--- start of GIVEN DATA ---

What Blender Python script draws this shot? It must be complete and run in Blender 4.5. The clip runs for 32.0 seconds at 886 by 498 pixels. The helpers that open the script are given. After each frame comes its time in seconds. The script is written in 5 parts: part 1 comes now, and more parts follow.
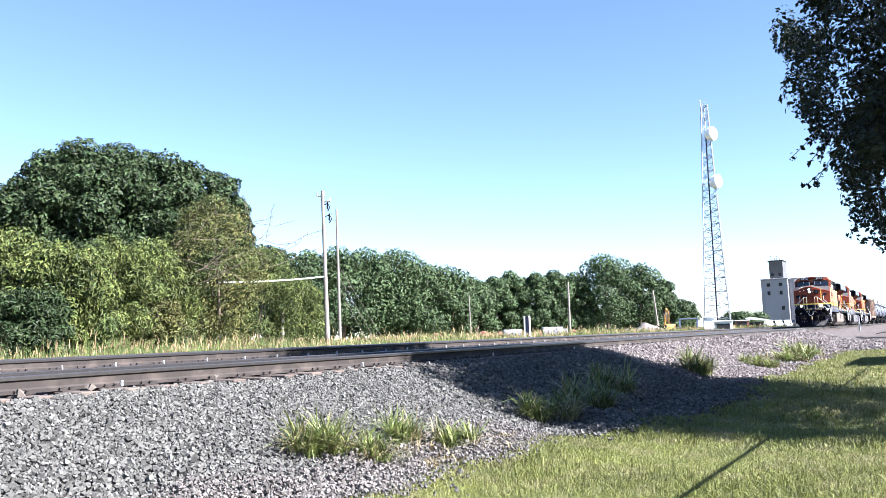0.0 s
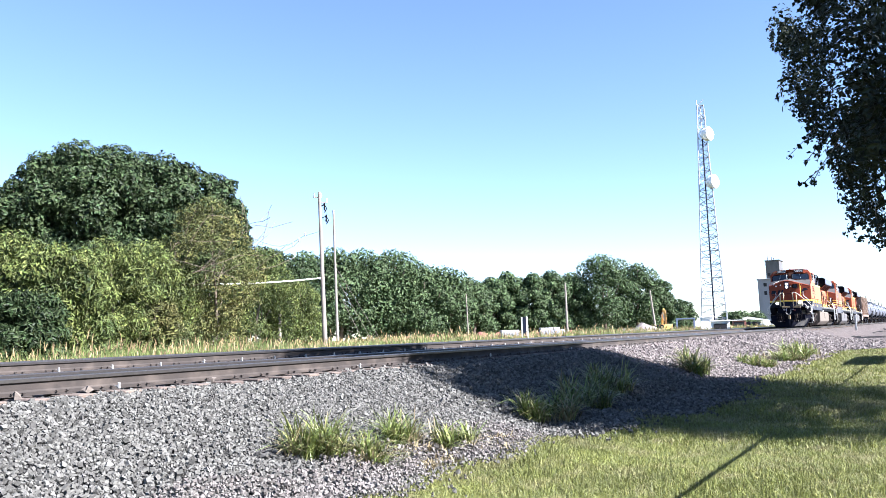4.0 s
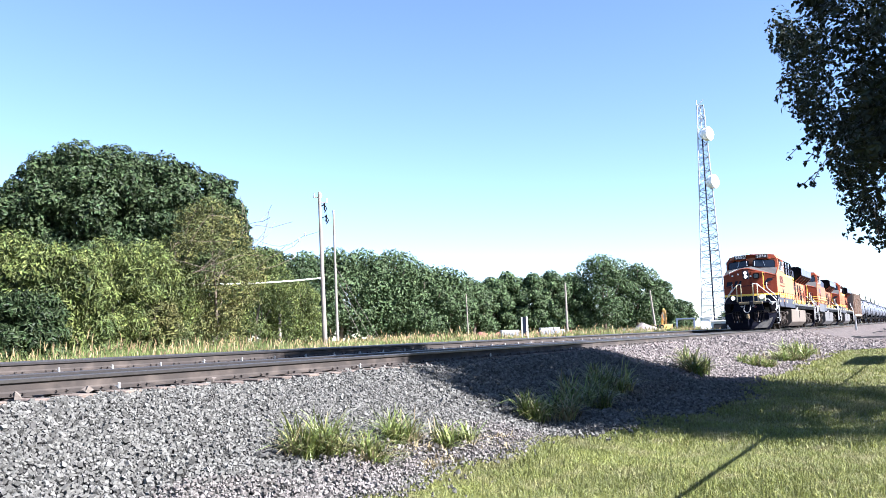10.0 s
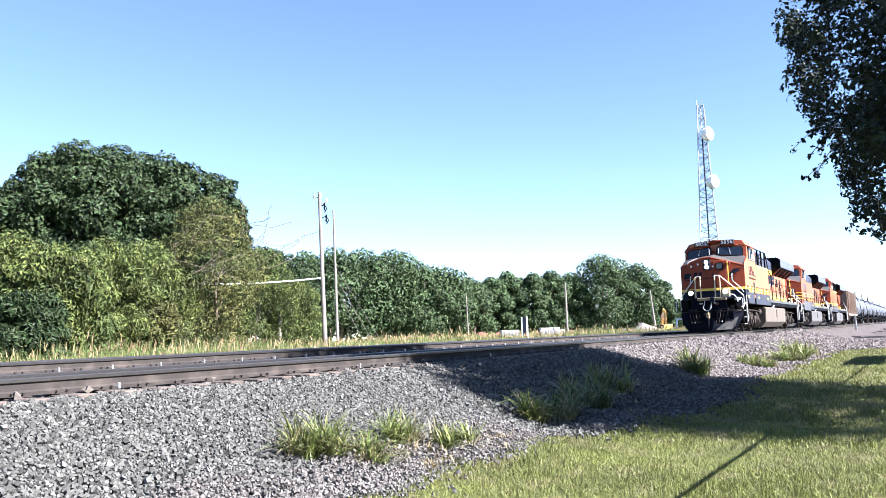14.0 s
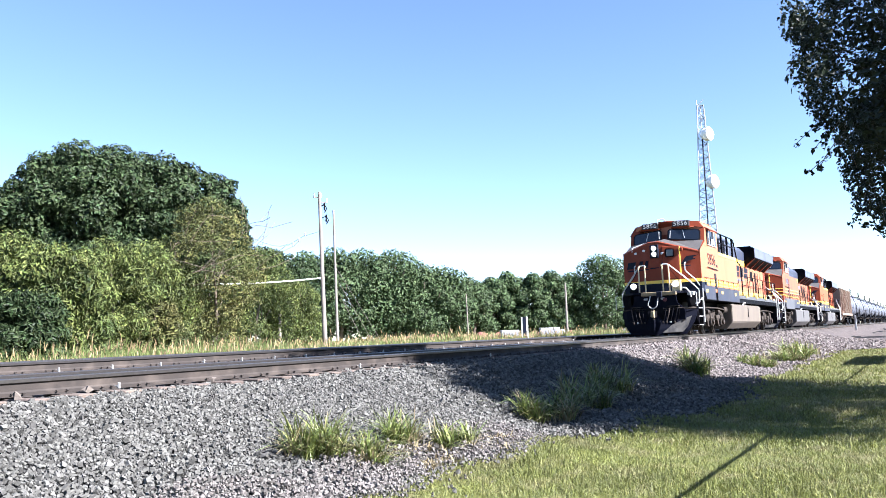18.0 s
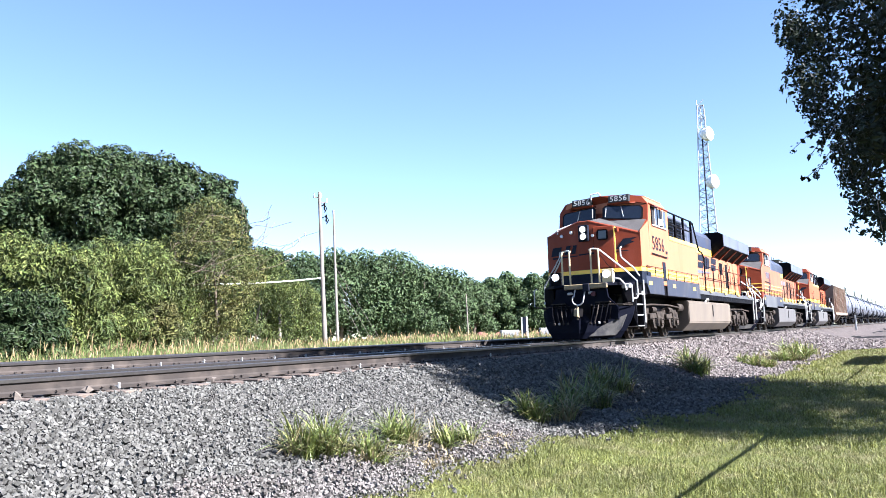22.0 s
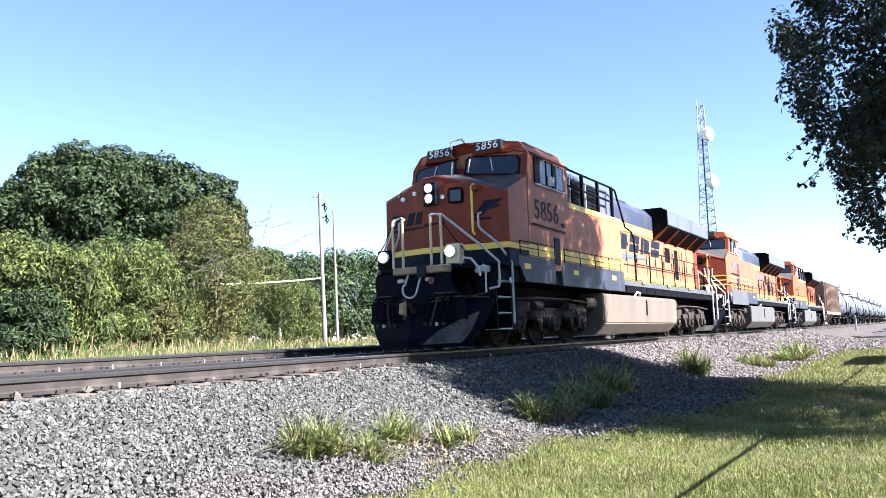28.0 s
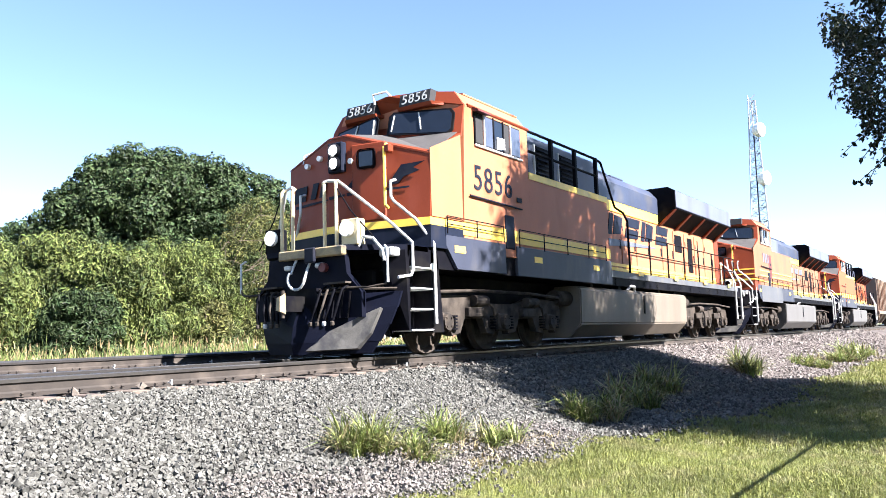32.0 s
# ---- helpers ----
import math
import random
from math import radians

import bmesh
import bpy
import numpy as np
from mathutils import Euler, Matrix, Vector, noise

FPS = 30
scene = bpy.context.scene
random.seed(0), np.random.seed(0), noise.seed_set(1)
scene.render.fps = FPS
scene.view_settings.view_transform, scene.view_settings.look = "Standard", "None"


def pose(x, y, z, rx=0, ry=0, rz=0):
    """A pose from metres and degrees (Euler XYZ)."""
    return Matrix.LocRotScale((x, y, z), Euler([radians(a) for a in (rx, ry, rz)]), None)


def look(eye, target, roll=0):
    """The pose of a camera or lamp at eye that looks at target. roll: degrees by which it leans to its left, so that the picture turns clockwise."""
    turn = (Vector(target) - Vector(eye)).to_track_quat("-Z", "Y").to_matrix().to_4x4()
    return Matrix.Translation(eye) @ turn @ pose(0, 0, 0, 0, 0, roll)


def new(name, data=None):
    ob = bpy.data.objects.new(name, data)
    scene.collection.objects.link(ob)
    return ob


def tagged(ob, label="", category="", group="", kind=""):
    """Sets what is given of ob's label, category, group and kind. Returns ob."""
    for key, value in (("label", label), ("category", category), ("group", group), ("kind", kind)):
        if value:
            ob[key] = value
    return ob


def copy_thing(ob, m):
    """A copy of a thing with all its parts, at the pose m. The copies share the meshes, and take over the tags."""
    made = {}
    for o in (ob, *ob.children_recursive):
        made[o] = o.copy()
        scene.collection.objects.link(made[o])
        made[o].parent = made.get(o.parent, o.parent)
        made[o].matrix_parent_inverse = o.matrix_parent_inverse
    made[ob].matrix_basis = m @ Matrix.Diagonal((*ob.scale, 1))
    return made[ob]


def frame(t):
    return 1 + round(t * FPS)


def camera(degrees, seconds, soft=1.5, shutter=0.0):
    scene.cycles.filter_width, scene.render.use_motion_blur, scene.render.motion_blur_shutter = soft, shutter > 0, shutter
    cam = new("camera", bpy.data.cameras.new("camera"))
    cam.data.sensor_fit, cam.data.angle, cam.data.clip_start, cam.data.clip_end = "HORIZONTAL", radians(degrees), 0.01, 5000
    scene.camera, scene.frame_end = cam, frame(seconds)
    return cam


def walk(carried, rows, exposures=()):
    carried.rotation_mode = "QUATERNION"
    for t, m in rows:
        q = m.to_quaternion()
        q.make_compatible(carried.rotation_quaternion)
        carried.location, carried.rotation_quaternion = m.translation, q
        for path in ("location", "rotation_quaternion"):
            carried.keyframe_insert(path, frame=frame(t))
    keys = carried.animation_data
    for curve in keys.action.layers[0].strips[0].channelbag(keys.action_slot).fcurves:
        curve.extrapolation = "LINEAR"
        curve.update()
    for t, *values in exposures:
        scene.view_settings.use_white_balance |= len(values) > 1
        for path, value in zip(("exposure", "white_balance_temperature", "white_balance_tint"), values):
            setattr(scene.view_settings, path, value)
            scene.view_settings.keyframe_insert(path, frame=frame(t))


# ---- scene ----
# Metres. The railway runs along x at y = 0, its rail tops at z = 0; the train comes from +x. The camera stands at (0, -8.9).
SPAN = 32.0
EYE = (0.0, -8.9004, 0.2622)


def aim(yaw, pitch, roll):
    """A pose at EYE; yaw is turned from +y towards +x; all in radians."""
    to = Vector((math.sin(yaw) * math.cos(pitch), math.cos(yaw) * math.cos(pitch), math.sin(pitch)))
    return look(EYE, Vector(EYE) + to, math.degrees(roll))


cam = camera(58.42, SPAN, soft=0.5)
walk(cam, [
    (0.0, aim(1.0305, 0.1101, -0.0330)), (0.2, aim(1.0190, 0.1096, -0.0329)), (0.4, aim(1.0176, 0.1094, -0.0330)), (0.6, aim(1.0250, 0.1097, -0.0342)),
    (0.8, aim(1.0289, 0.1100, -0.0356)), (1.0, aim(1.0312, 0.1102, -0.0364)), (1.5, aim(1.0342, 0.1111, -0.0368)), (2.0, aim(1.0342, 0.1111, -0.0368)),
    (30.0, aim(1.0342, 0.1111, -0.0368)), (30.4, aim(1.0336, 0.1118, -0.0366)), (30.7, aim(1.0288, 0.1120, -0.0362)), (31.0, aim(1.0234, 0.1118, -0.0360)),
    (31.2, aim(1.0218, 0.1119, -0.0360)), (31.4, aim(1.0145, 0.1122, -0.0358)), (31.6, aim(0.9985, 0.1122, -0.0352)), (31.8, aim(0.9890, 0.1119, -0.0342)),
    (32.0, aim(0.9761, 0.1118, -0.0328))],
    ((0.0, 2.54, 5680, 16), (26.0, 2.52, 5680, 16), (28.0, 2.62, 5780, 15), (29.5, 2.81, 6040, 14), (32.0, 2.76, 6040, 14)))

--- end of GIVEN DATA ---

WORK INSTRUCTIONS
Check each line above for the word "group" and copy the ones that have it.

THE SOLUTION
def tagged(ob, label="", category="", group="", kind=""):
    """Sets what is given of ob's label, category, group and kind. Returns ob."""
    for key, value in (("label", label), ("category", category), ("group", group), ("kind", kind)):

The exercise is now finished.